“Maeve was unnerved by how personally her parents took [the] murders. She didn’t feel the deaths in her teeth and bones the way her parents seemed to. She suspected it was because she’d grown up in the Troubles – neighbours shooting neighbours was just the way things had always been for her. It was the older generations who were more easily disturbed.”
Michelle Gallen’s Factory Girls is a spunky coming-of-age novel of three 17-year-old girls during the 30-year-long Troubles in Ireland. Gallen, who was born in the 1970s, at the start of the Troubles, seems to have vivid memories of growing up in these turbulent times. It is this political angst, lifelong trauma, and the inescapable chaos of growing up that enliven her novel. For fans of the rambunctious Derry Girls, this is an excellent companion read.
Clocking in
Maeve Murray feels that her life in Tyrone is limited and once she clears her school-passing examinations, she’ll escape to London from her “shitty wee town.” The dream is to become a journalist with a bespoke magazine, enjoying the best of culture, honing fine taste, and finally enjoying life without the constant threats of death and bombardment. However, Maeve comes from a family that has neither name nor money. On top of it, her sister Deirdre has died from suicide, making their mother extra vigilant towards Maeve. Her only wish for her living daughter is to make it to 18, to outlive her dead sister. Her Catholic identity, her Irish accent, and her piss poor background are going to be of no help to Maeve to secure her dream job – and the only way to compensate for these irreversible disadvantages is to make her own money and get out. So Maeve teams up with her best friends, Caroline and Aoife, to work at the shirt factory for the summer. At £70 a week plus bonus, it can add up to a significant amount. To get a head start on independence, Maeve convinces her friends to rent a flat with her. They agree.
But life at the factory isn’t just work. The English manager Andy is handsome and a ready subject for Maeve’s sexual fantasies – the inappropriateness of it aside, Andy is infamous for having relations with his female employees and Maeve plays up her indifference through curtness and (literally) always keeping him at arm’s length. The work is hard and monotonous (Maeve has to iron some 70 shirts an hour), and the girls wonder whether this short stint will do any good for their CVs.

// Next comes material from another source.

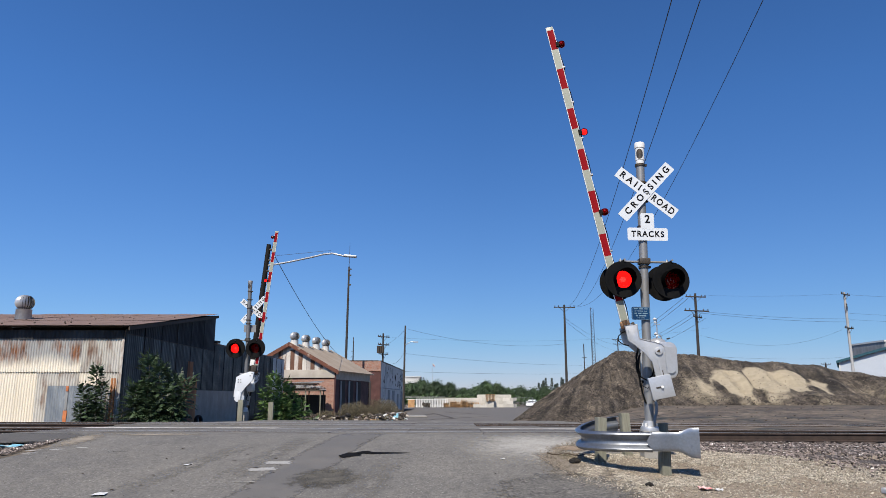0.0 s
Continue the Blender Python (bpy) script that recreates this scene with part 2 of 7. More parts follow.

Maeve’s childhood has been “almost completely” segregated; the Catholics and Protestants keep to themselves, any confluence guaranteeing trouble. However, at the factory, things are somewhat different. The Protestant English manager hires Catholics and Protestants on the grounds of “equal opportunities” but the two communities work “side by side”, not together. Maeve cannot be subtle about seeing a Protestant co-worker in the washroom. These encounters humanise one to the other, but it is 1994 and the flames of the Troubles are burning high and hot.
Into the big world
Between the friends, Maeve and Caroline belong to similar backgrounds while Aoife is middle-class. It is hard to conclude whether Aoife is as posh as Maeve believes her to be. Perhaps not – Aoife reminds Maeve that there will always be someone who’s better off than the most privileged person you know. The class difference manifests as academic competitiveness. Aoife’s mother will have nothing less than straight As while Maeve wants to score enough to be able to get out of town. Aoife has a conditional offer from Cambridge but she worries that it has more to do with her being a minority than with her being genuinely talented.

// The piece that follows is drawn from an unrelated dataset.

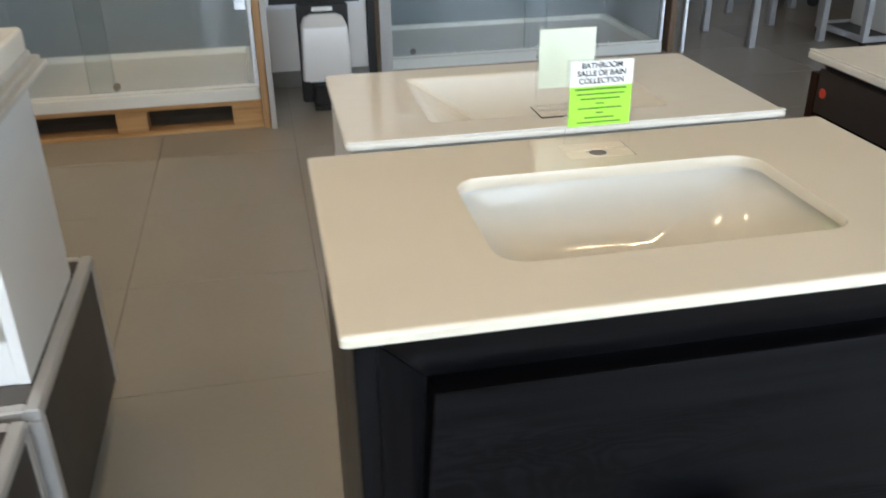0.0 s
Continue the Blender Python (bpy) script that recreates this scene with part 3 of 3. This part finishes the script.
# ---- litter ----
def scrap(x, y, z, w, d, rz):
    b = bmesh.new()
    v = [b.verts.new(p) for p in ((-w, -d, 0.0), (w, -d * 0.7, 0.001), (w * 0.8, d, 0.003), (-w * 0.6, d * 0.8, 0.001))]
    b.faces.new(v)
    bmesh.ops.solidify(b, geom=b.faces[:], thickness=0.0006)
    ob = solid("paper_scrap", b, PAPER, "tiny white scrap of paper on beige tiles", "paper scrap")
    ob["group"] = "paper scraps"
    ob.matrix_world = pose(x, y, z, 0, 0, rz)


for q in SCRAPS:
    scrap(q[0], q[1], 0.001, 0.006, 0.002, q[2])


def crumpled_bag(x, y, z):
    b = bmesh.new()
    bmesh.ops.create_icosphere(b, subdivisions=3, radius=1.0)
    for v in b.verts:
        k = 1 + 0.55 * noise.noise(v.co * 2.3) + 0.3 * noise.noise(v.co * 6.1)
        v.co = Vector((v.co.x * 0.034 * k, v.co.y * 0.048 * k, max(0.0, 0.010 + v.co.z * 0.011 * k)))
    ob = solid("crumpled_film", b, SHEETY, "crumpled clear plastic film lying inside the brown vanity", "plastic film")
    ob.matrix_world = pose(x, y, z, 0, 0, 25)


crumpled_bag(0.862, 0.862, 0.3465)


# ---- rolling platforms ----
def caster(parent, x, y):
    c = part("caster", box(x - 0.025, x + 0.025, y - 0.025, y + 0.025, 0.088, 0.0925, 0.001), GALV, parent)
    f = bmesh.new()
    box(x - 0.018, x - 0.014, y - 0.016, y + 0.02, 0.028, 0.088, 0.001, f)
    box(x + 0.014, x + 0.018, y - 0.016, y + 0.02, 0.028, 0.088, 0.001, f)
    part("fork", f, GALV, c)
    part("wheel", tube((x - 0.012, y + 0.006, 0.032), (x + 0.012, y + 0.006, 0.032), 0.032, 20), RUBBER, c, smooth=True)


def platform(x0, x1, y0, y1, label):
    p = thing("display_platform", (x0 + x1) / 2, (y0 + y1) / 2, 0, label, "platform", "rolling display platforms")
    a, b = (x1 - x0) / 2, (y1 - y0) / 2
    z0, z1, t = 0.092, 0.425, 0.026
    part("side_board", box(-a + t, a - t, -b + 0.002, -b + 0.018, z0, z1 - t, 0), LAMINATE, p)
    part("side_board", box(-a + t, a - t, b - 0.018, b - 0.002, z0, z1 - t, 0), LAMINATE, p)
    part("end_board", box(-a + 0.002, -a + 0.018, -b + t, b - t, z0, z1 - t, 0), LAMINATE, p)
    part("end_board", box(a - 0.018, a - 0.002, -b + t, b - t, z0, z1 - t, 0), LAMINATE, p)
    part("top_board", box(-a + t, a - t, -b + t, b - t, z1 - 0.02, z1 - 0.001, 0), LAM_TOP, p)
    for sx in (-1, 1):
        for sy in (-1, 1):
            xa, xb = sorted((sx * a, sx * (a - t)))
            ya, yb = sorted((sy * b, sy * (b - t)))
            part("edge_trim", box(xa, xb, ya, yb, z0 - 0.004, z1 - t, 0.002), TRIM, p)
            caster(p, sx * (a - 0.09), sy * (b - 0.08))
        xa, xb = sorted((sx * a, sx * (a - t)))
        part("edge_trim", box(xa, xb, -b, b, z1 - t + 0.0005, z1, 0.003), TRIM, p)
    for sy in (-1, 1):
        ya, yb = sorted((sy * b, sy * (b - t)))
        part("edge_trim", box(-a + t, a - t, ya, yb, z1 - t + 0.0005, z1, 0.003), TRIM, p)
    part("under_board", box(-a + 0.02, a - 0.02, -b + 0.02, b - 0.02, z0, z0 + 0.016, 0), LAMINATE, p)
    return p


platform(-2.36, -1.14, 0.575, 1.175, "charcoal laminate platform with grey edges, on casters")
platform(-2.38, -1.155, -0.045, 0.55, "charcoal laminate platform with grey edges, on casters")


def white_cabinet():
    """White cabinet on the platform: drawers to +y, open back to -y."""
    W, D, z0, H = 0.83, 0.425, 0.425, 0.45
    v = thing("bathroom_vanity", -2.0, 0.66, z0, "white lacquered two-drawer vanity with an open back, on a platform", "vanity", "vanities")
    for x in (0, W - 0.02):
        part("side_panel", notched_side(x, x + 0.02, D, D - 0.0185, 0, 0.202, H), LACQUER, v)
    part("back_rail", box(0.02, W - 0.02, 0.001, 0.018, 0, 0.09, 0.0015), LACQUER, v)
    part("back_rail", box(0.02, W - 0.02, 0.001, 0.018, H - 0.05, H, 0.0015), LACQUER, v)
    part("base_panel", box(0.02, W - 0.02, 0.02, D - 0.02, 0.0, 0.016, 0), LACQUER, v)
    part("top_panel", box(0.02, W - 0.02, 0.02, D - 0.02, H - 0.016, H, 0), LACQUER, v)
    part("front_panel", box(0.0205, W - 0.0205, D - 0.018, D, 0.204, H - 0.002, 0.001), LACQUER, v)
    part("plinth", box(0.001, W - 0.001, D - 0.018, D - 0.002, 0.001, 0.046, 0.001), LACQUER, v)
    d = part("drawer", box(0.0005, W - 0.0005, D - 0.018, D, 0.049, 0.2005, 0.001), LACQUER, v)
    bar_handle(0.16, 0.28, D, 0.170, d, BAR)
    bar_handle(W - 0.21, W - 0.09, D, 0.170, d, BAR)
    return v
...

Maeve’s brash chatter and self-sure ways are interspersed with painful memories of losing her sister. Home hasn’t been the same since Deirdre died. The Troubles had a searing effect on Northern Irish family life – endangering the youth who often felt trapped with the endless unrest. Though Maeve claims not to be as easily “disturbed” by it as her parents, the truth is that almost every moment and decision in her life has been shaped by these unhappy circumstances. The land and its people have been hollowed out so thoroughly that there is no choice but to escape to the coloniser’s jaws – in this case, the “grimy streets” of London for Maeve – for an attempt at a “normal” life.
Like Derry Girls, Gallen’s novel also relies on the North’s rowdy humour to recount the decades of continuous unrest. The world couldn’t have enough of the Derry Girls, and the jokes in Factory Girls land each time, making the reader laugh out loud. The Irish accent takes some time getting used to, and it is the most charming aspect of the novel. When done well, humour can be an evocative medium of talking about pain and heartbreak – the novel’s effervescent surface makes it clearer for the reader to see the dark, heavy grief at the heart of it all.
And the girls sure do get the last laugh, marching onwards valiantly towards the future that they have painstakingly saved up every penny for.
Factory Girls, Michelle Gallen, Algonquin Books.